Another interesting tidbit in the oral history talks about how the grudgingly realized they were not going to make their 1999 release date on D2. They were crunching all that year and killing themselves to make the December release, and it was largely the strike team from Bliz Irvine that convinced them it was never going to happen. So the Bliz North guys eased back and geared down a bit, took some time off around the holidays, before ramping back up to finish the game in early 2000, in time for the June release.Our infamous Diabloii.net visits Blizzard North adventure took place in December 1999, when we were the first media or fans (both?) to get several full days of play time and full access to the studio and the devs. As the oral history says, they’d hardly even started working on Act Four (Hell) at that point, and almost all the development of the last act took place in the few months before release.

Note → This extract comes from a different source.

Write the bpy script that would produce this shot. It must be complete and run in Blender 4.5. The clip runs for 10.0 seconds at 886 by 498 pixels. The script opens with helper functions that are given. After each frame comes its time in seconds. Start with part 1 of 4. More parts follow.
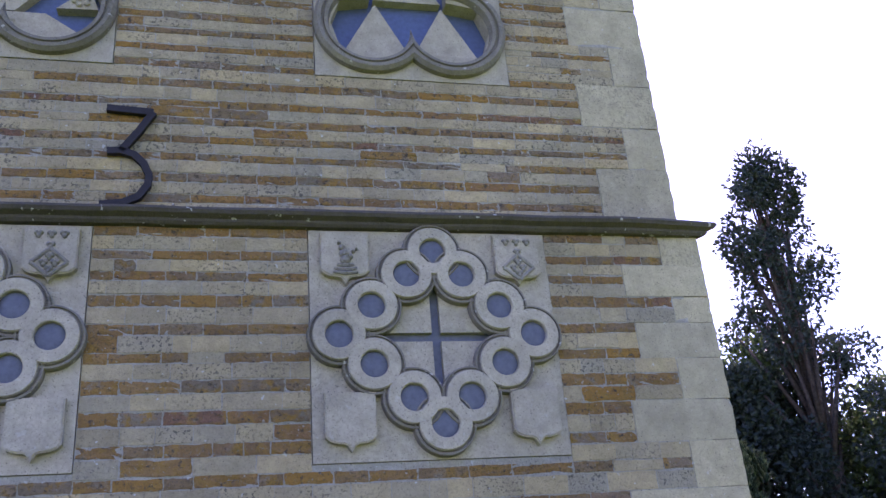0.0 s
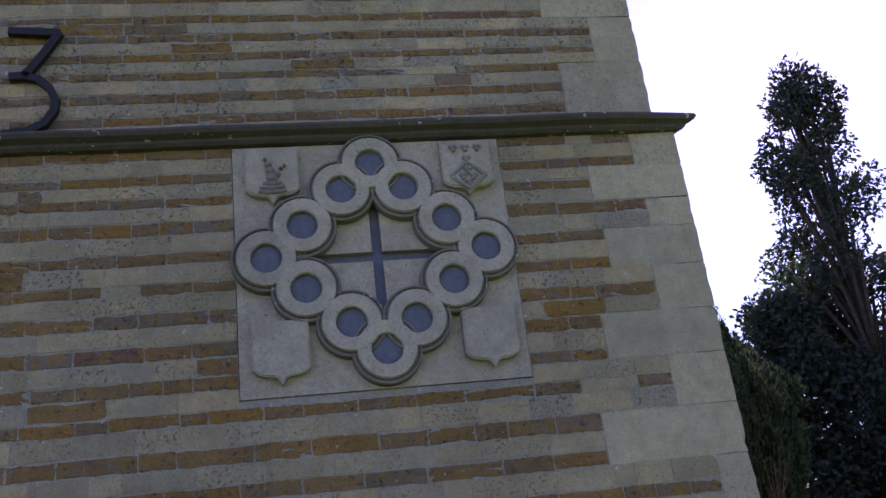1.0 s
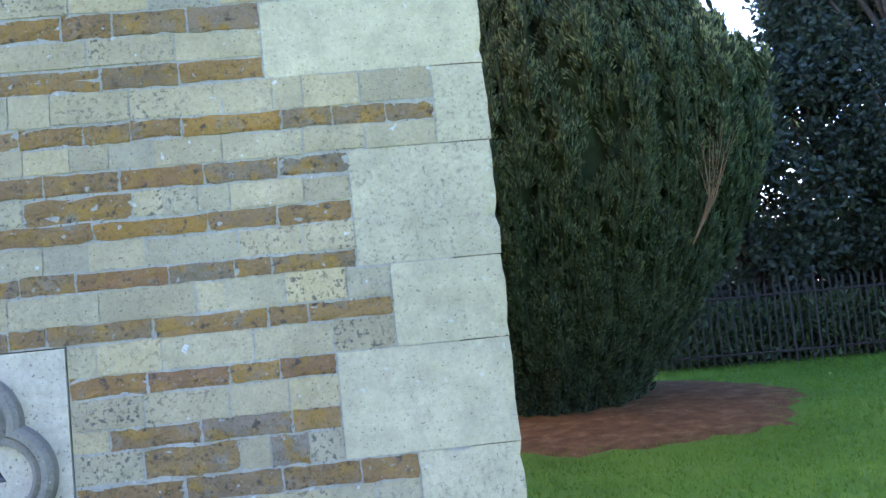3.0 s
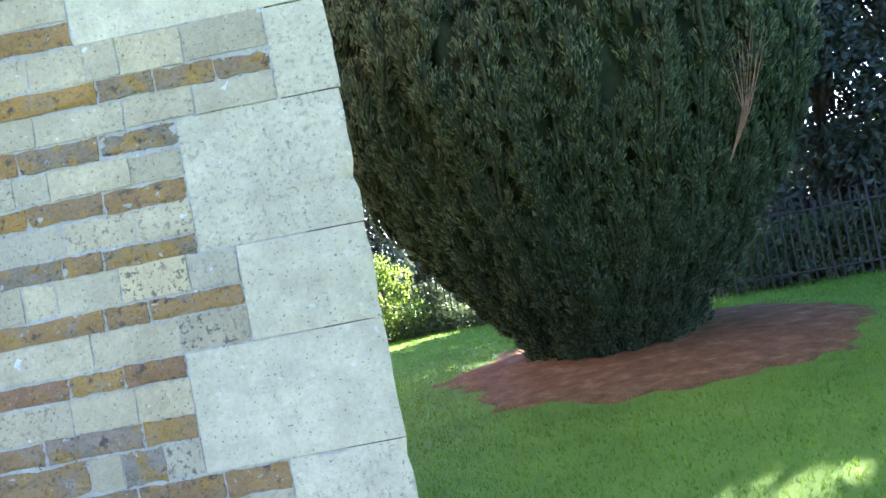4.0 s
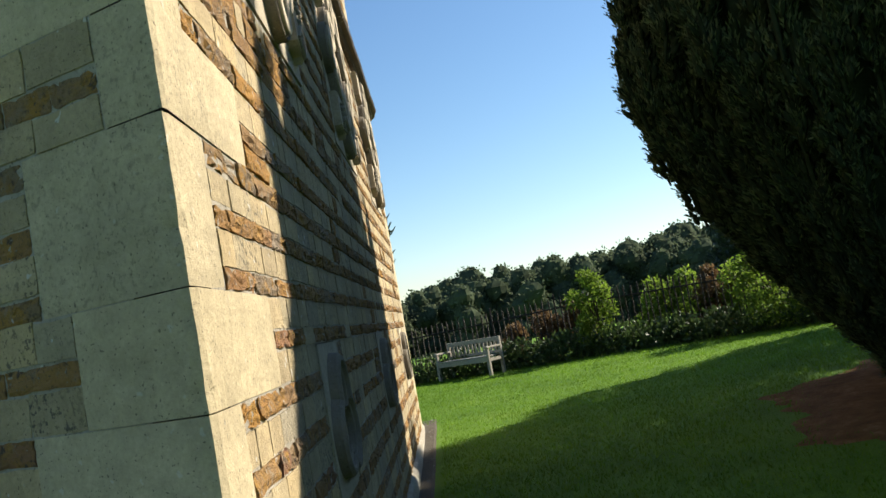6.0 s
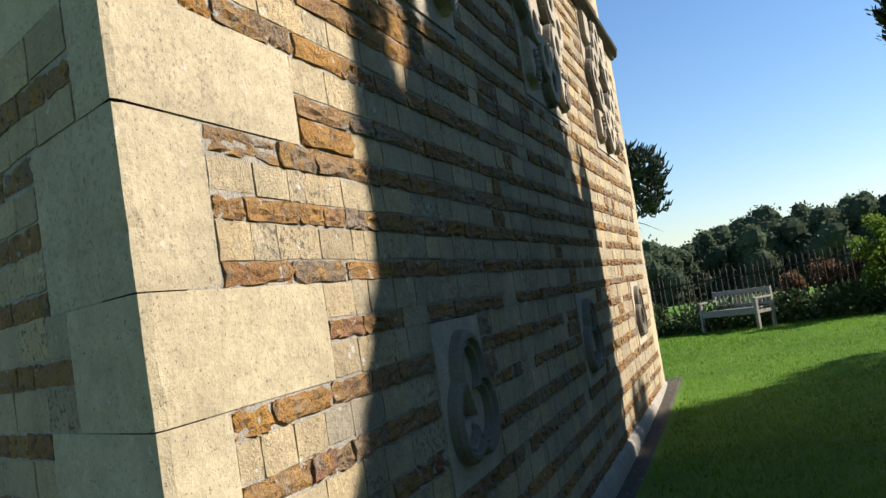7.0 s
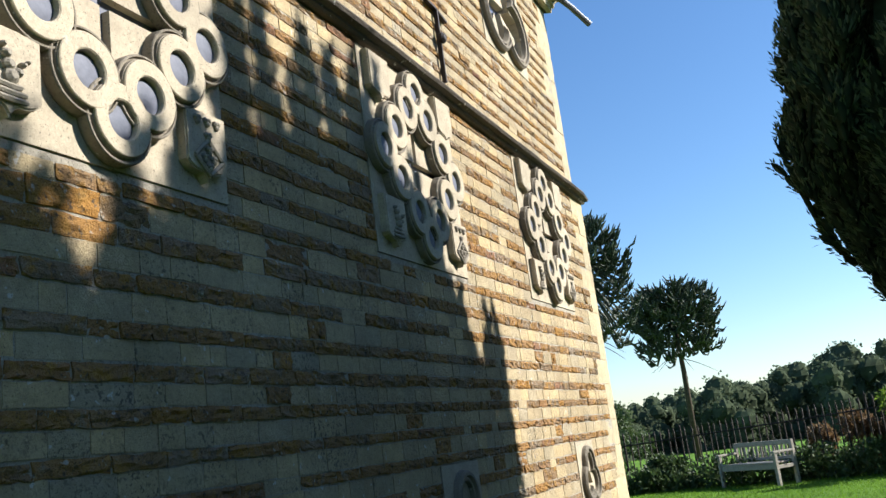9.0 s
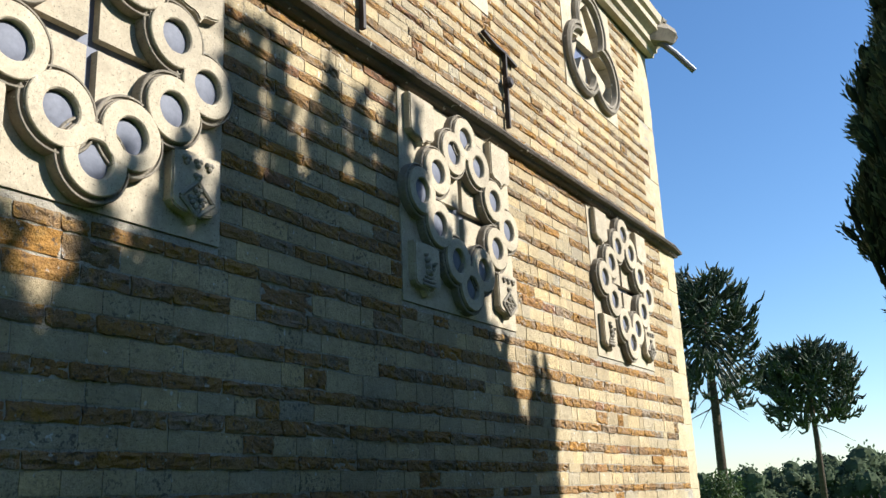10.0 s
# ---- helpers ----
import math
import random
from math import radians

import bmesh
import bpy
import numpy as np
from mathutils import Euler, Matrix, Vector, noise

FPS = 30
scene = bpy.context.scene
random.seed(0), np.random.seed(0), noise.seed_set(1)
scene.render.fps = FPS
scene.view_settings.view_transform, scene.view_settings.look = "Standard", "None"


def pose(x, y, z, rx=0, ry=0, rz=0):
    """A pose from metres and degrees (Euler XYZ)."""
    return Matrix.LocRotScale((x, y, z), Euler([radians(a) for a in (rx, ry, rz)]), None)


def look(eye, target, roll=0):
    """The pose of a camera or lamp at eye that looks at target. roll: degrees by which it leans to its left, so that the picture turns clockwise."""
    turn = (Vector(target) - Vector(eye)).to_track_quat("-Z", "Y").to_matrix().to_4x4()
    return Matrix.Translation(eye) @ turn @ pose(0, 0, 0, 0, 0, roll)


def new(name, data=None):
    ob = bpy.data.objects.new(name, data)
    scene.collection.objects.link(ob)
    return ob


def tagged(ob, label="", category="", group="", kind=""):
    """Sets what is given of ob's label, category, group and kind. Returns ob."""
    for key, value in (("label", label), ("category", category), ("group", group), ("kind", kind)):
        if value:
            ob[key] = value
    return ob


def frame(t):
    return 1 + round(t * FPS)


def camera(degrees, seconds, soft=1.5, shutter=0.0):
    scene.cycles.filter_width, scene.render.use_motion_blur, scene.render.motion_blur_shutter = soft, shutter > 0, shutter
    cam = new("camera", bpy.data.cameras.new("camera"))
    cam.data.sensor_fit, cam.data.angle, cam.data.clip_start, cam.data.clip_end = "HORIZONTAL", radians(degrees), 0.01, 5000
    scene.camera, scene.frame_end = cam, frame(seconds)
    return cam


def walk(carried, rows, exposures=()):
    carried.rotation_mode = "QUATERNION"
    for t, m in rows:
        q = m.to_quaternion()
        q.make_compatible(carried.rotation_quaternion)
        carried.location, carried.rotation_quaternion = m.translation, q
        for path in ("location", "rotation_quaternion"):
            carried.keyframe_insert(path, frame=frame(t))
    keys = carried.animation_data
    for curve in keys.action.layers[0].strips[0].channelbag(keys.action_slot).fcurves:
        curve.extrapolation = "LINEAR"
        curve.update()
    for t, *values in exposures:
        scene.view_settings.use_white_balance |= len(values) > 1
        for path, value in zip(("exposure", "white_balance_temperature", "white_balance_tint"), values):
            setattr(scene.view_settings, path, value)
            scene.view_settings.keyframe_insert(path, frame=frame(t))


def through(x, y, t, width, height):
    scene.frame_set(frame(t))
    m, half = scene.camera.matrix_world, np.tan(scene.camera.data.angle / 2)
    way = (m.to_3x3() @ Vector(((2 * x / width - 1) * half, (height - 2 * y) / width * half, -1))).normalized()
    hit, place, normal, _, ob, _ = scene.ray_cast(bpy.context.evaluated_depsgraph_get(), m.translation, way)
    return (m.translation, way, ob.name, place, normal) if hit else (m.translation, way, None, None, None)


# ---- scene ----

# ------------------------------------------------------------------ camera
cam = camera(51.70, 10.0)
# seconds, x, y, z, heading from +y towards +x, pitch, roll
PATH = [
    (0, -3.100, -5.148, 1.842, 14.21, 23.92, -4.96),
    (0.5, -2.772, -4.961, 1.796, 11.57, 26.07, -8.03),
    (1, -2.353, -4.658, 1.765, 10.17, 21.51, -7.09),
    (1.5, -1.869, -4.277, 1.678, 11.58, 16.46, -2.61),
    (2, -1.370, -3.905, 1.603, 13.25, 11.85, -4.60),
    (2.5, -0.781, -3.471, 1.470, 6.56, 6.46, -8.90),
    (2.7, -0.655, -3.343, 1.462, 5.88, 5.45, -3.90),
    (3.8, 0.132, -2.821, 1.495, -1.04, 2.47, -13.80),
    (4, 0.300, -2.718, 1.487, -2.05, 1.36, -10.98),
    (4.5, 0.630, -2.465, 1.525, -4.69, 0.86, -11.30),
    (5, 1.044, -2.144, 1.521, -12.43, 2.99, -10.20),
    (5.5, 1.262, -1.818, 1.517, -19.77, 3.74, -5.46),
    (5.8, 1.393, -1.624, 1.515, -24.93, 3.99, -9.75),
    (6, 1.492, -1.492, 1.507, -29.39, 4.33, -10.16),
    (6.2, 1.601, -1.351, 1.502, -33.44, 4.62, -8.28),
    (7.3, 1.866, -0.587, 1.582, -52.50, 4.82, -8.91),
    (7.5, 1.923, -0.464, 1.593, -54.87, 7.43, -7.48),
    (8, 2.203, -0.118, 1.612, -57.69, 11.04, -7.09),
    (8.5, 2.384, 0.178, 1.614, -55.24, 11.76, -4.14),
    (9, 2.525, 0.618, 1.619, -52.03, 12.10, -7.52),
    (9.5, 2.704, 0.978, 1.652, -55.11, 13.73, -8.05),
    (10, 2.736, 1.322, 1.677, -60.81, 15.34, -2.52),
]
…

We actually saw that in progress. One day during our Bliz North visit I was talking to David Brevik in his office while he was playing the newest content, which was Act Four. And he was stuck in town, and kept calling in other devs to talk about it. If you recall from D2, after you killed Mephisto you went through the hell portal which took you to the Pandemonium Fortress, but once there you had no portal back to Act Three. In that early dev stage there wasn’t a waypoint yet in Act Four town, and there weren’t any NPCs there (yet) either, so David was just stuck in the town with an INV full of gear, a staircase down to the dungeon, and no way back to Act 3 or anywhere else. Which struck the devs as funny, and certainly illustrated their “design as we go, fix problems as we find them” development philosophy.